Essa distância demonstrada pela Frente Amplio em relação a Guillier, apesar de seus dirigentes importantes terem dito no último momento que votariam nele, contrasta com o voto da direita, totalmente unida com Piñera. Tanto é que o candidato à direita do ex-presidente, José Antonio Kast, um ultracatólico pinochetista, não só pediu o voto abertamente desde o primeiro minuto para Piñera como foi a uma seção eleitoral interceder em favor do ex-presidente como um gesto a mais para reunir todos os votos diante da esquerda desagregada.
A participação de Kast gerou os únicos momentos tensos de um dia muito tranquilo, como é de costume no Chile. Alguns cidadãos xingaram o dirigente direitista que teve de ser protegido pelas forças da ordem no colégio eleitoral do Estádio Nacional, em Santiago. Os gritos e a tensão continuaram por mais de uma hora, mas os agentes impediram que chegassem a vias de fato. Kast se mantinha firme em sua cadeira enquanto o atacavam.
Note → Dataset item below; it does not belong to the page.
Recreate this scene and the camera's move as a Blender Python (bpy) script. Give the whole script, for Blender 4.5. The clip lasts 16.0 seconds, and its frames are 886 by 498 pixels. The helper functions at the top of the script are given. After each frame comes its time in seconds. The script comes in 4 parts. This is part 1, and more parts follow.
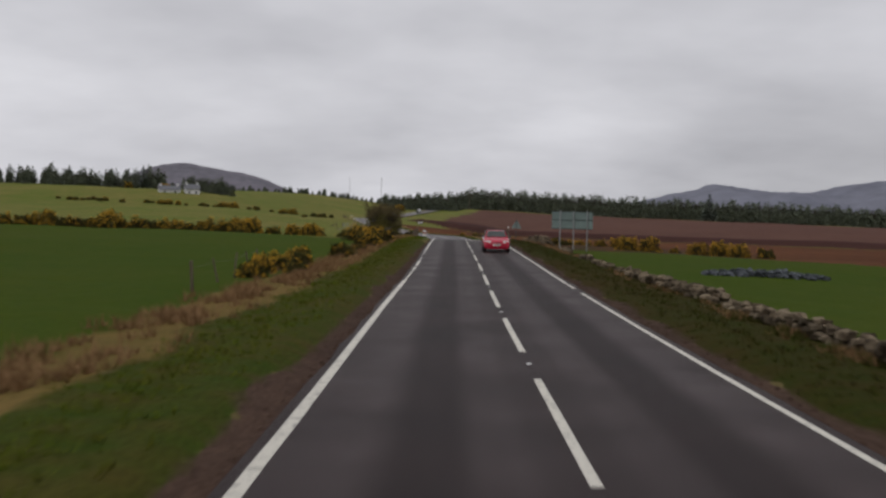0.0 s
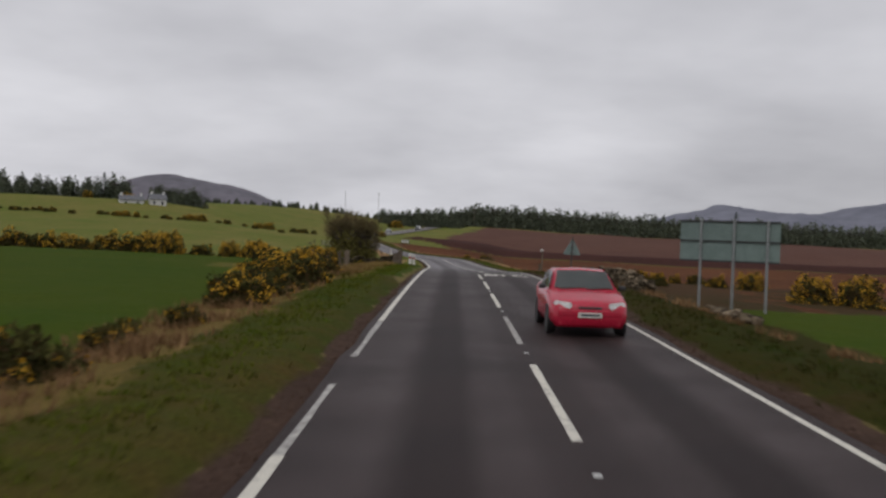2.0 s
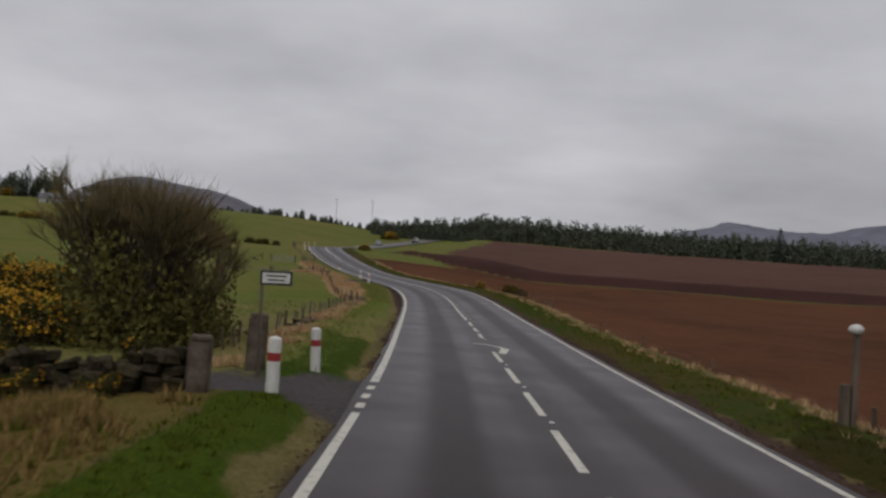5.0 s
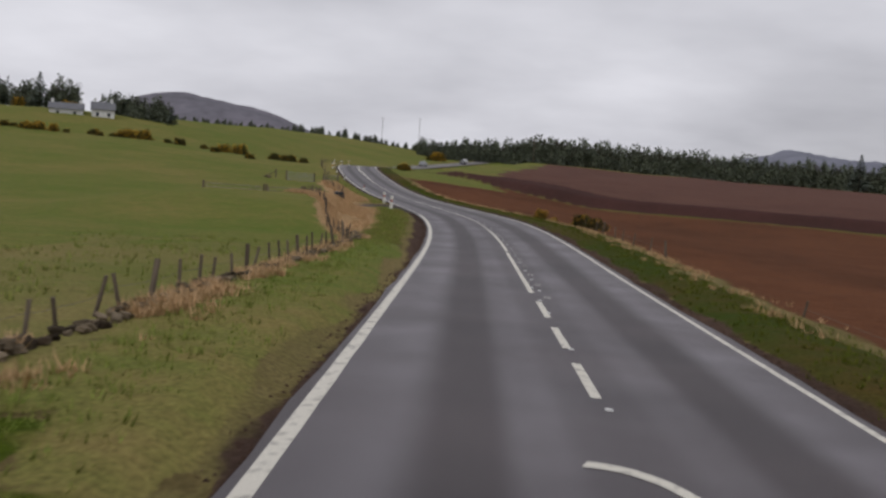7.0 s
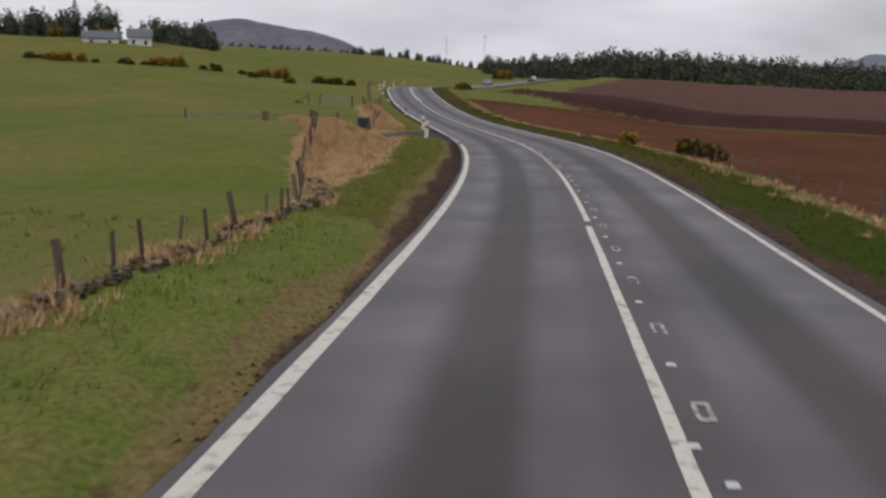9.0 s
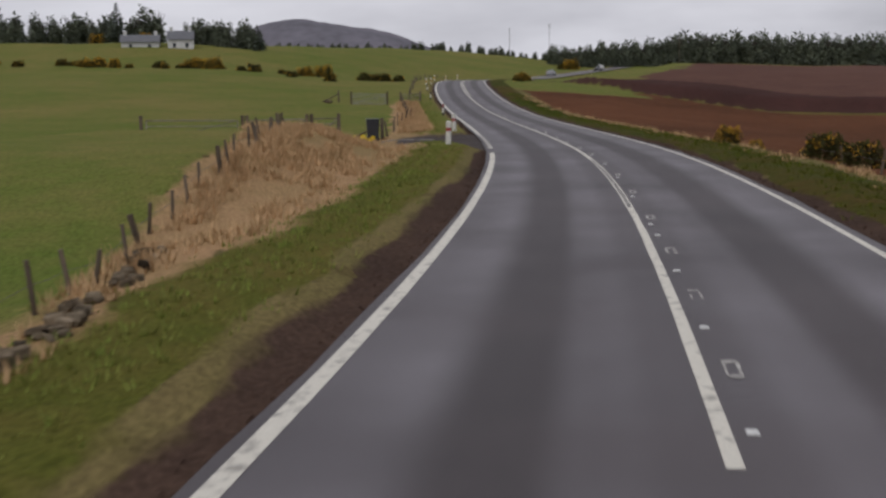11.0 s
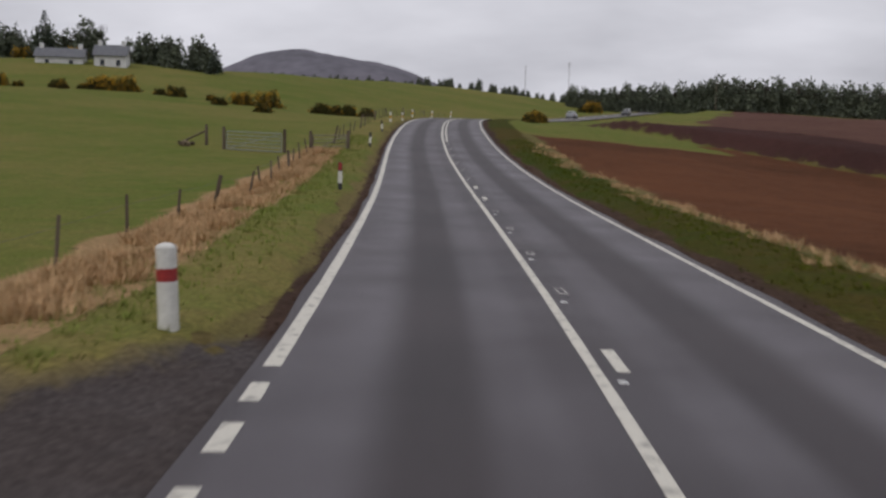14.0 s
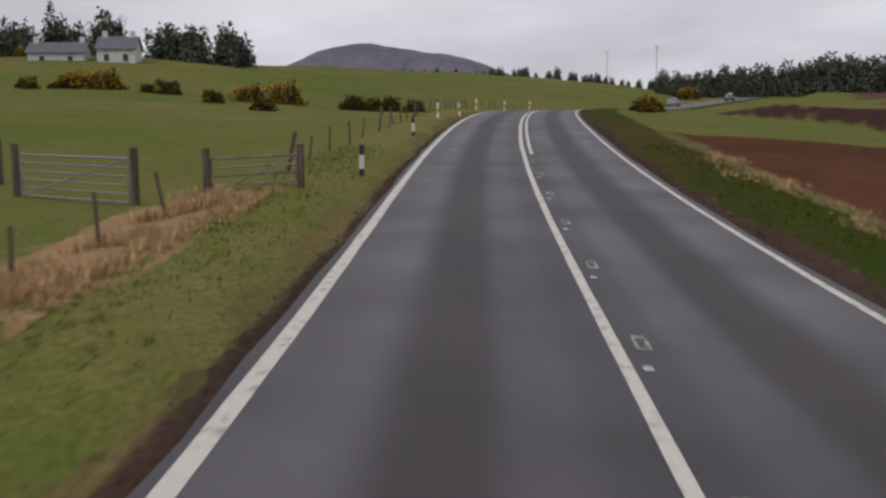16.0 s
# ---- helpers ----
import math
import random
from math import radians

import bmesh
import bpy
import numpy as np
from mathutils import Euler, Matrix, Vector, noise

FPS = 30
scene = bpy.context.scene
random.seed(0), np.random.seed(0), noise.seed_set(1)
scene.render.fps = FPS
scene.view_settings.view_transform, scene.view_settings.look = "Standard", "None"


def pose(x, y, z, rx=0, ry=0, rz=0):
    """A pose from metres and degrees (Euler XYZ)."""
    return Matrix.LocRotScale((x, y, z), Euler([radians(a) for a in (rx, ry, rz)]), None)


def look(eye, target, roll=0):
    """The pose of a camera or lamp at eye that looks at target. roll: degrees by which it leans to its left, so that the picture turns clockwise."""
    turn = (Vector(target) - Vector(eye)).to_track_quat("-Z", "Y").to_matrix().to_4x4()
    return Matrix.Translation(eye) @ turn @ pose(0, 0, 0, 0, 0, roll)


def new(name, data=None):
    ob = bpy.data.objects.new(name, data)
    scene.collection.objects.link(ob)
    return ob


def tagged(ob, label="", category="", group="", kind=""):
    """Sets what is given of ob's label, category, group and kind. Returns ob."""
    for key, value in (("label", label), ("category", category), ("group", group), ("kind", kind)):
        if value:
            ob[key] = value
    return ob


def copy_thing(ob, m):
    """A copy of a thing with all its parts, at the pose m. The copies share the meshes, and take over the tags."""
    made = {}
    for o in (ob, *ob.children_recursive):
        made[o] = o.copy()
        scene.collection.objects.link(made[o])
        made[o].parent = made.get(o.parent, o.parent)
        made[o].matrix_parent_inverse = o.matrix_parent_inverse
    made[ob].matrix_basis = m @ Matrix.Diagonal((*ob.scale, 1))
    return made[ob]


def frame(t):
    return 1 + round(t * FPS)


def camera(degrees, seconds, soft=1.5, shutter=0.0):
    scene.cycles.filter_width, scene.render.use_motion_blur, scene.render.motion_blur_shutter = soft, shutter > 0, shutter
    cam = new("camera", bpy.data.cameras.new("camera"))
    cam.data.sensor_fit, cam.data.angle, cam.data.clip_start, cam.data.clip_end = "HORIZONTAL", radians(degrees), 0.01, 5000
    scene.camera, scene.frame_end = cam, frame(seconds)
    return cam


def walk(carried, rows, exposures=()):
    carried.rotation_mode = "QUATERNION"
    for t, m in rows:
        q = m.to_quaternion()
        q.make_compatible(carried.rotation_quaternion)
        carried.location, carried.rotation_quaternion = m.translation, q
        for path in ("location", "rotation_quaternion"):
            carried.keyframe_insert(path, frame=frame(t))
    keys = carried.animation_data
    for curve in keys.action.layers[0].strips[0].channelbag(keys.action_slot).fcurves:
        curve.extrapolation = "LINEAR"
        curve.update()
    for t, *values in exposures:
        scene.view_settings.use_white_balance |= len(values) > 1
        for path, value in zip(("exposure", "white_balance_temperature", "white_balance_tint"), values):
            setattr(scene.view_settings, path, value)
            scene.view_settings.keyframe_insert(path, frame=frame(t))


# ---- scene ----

Nos últimos dias inclusive se tentou instilar nos eleitores de direita o medo de uma vitória de Guillier, apoiado pela Frente Amplio, com o termo “Chilezuela” —uma mistura de Chile e Venezuela— pelo temor de que o Chile entrasse em um caminho bolivariano. É algo tão irreal em um país em que até a intenção de Michelle Bachellet de tornar gratuita a educação universitária teve enormes resistências que virou piada. “A ideia de Chilezuela é ridícula, ficará como um ponto de humor nessa campanha”, riu Sánchez. Nada é tão dramático no Chile como costuma ser em seus vizinhos latino-americanos, sequer a política.